Poor project agreement

Letters

THE Government has yet again negotiated a very poor project agreement for Papua New Guinea (PNG) in 2019, following the first poor deal in the PNG LNG project gas agreement in 2008.
The biggest problem is that PNG has just surrendered its national sovereignty, economic, commercial, ownership and social rights in the Papua LNG project gas agreement in 2019.
This has immediately made investors so powerful that they can now do anything and everything under the sun to cripple the Government and PNG.
One obvious critical economic right is the entitlement for the Government to use the Income Tax Law to raise revenues to implement the national budget for the country, as a sovereign state.
This income generating RIGHT must not be surrendered, as it will cripple the operations of the Government and economy.
It is a fundamental right, not just for PNG but any sovereign country in the world.
Sadly, this taxation right of the Government was surrendered in the Papua LNG Project gas agreement, which was signed recently.
The Government gave away very generous tax concessions and tax exemptions in the gas agreement for the entire life of the Papua LNG Project.
It means the tax revenue losses from these tax concessions and tax exemptions will enrich the management, board members, shareholders, financiers and foreign governments at the expense of the development needs of PNG.
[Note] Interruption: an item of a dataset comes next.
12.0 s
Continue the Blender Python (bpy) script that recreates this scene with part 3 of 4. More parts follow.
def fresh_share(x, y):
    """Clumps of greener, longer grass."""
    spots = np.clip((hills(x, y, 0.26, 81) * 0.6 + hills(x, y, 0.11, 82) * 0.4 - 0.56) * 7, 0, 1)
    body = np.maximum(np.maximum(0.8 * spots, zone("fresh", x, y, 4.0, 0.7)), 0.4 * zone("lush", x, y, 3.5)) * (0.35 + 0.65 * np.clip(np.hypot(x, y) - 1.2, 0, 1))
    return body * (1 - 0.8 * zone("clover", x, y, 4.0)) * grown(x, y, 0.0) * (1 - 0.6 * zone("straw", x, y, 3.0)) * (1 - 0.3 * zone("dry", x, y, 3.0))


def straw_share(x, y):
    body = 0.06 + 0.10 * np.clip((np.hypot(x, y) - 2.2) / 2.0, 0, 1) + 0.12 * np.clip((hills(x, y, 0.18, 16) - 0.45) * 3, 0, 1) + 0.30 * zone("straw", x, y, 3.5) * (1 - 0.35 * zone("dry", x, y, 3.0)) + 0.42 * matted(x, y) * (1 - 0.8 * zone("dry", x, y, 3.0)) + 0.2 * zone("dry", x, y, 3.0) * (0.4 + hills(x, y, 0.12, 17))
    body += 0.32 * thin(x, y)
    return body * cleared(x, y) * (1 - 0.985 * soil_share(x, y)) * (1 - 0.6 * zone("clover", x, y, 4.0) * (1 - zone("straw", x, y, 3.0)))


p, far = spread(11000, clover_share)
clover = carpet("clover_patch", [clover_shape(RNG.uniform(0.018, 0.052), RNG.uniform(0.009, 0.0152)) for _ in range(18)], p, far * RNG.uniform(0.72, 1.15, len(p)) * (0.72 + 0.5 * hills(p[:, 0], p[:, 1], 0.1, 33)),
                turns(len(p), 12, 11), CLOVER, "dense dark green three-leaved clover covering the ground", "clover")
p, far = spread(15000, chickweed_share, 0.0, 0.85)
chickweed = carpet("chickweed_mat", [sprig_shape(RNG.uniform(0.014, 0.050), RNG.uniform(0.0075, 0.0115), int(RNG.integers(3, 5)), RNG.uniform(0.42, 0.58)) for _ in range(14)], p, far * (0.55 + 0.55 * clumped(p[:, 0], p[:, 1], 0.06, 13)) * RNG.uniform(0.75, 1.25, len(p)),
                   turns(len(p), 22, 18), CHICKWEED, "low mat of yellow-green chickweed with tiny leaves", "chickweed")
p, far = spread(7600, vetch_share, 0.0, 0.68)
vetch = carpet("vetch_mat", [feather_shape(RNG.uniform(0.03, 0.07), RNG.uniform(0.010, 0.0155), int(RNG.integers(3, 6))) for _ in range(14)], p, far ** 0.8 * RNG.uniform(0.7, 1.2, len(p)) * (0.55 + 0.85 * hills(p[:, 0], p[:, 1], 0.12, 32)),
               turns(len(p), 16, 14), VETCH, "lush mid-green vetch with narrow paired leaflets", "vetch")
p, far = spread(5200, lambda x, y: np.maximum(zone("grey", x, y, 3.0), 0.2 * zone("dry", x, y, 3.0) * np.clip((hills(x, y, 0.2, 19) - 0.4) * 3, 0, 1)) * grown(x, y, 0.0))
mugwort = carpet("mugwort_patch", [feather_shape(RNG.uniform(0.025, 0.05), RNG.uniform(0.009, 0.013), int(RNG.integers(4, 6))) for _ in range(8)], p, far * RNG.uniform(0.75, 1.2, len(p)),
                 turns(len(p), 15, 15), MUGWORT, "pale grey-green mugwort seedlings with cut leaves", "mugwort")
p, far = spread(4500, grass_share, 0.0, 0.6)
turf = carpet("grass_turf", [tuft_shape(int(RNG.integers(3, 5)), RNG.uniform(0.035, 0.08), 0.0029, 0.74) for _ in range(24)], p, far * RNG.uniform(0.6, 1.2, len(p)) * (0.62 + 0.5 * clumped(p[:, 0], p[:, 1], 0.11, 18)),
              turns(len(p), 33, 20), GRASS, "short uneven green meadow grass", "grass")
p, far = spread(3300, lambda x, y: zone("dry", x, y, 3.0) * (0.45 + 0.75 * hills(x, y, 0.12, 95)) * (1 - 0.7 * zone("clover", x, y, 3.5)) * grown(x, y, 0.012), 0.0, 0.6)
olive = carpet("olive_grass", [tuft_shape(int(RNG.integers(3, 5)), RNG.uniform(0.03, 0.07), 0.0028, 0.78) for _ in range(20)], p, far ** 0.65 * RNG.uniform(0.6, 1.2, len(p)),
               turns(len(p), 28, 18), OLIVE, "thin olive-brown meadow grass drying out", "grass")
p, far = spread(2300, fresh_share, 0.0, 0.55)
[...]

In fact this country is reeling on its knees under the weight of mounting budget deficits every year and is sinking under an enormous weight of growing national debt burden.
This deficit-debt-cycle trap the country is now in has been created by the project agreements of all the mineral, petroleum, and gas projects in PNG.
The project agreements have enabled the project developers to siphoned billions of dollars in tax revenues abroad every year at the expense of PNG.
This has created a deficit-debt-cycle trap the country now finds itself in and cannot get out of it.
The recently signed Papua LNG project gas agreement has compounded this trap and added more miseries for PNG.
The Government must abandon the Papua LNG gas agreement.
It can either enter into a new deal with the project developers with more favourable terms for PNG or revitalise and rely on the various legislations governing the mining, oil, and gas operations in PNG without surrendering the country’s fundamental rights.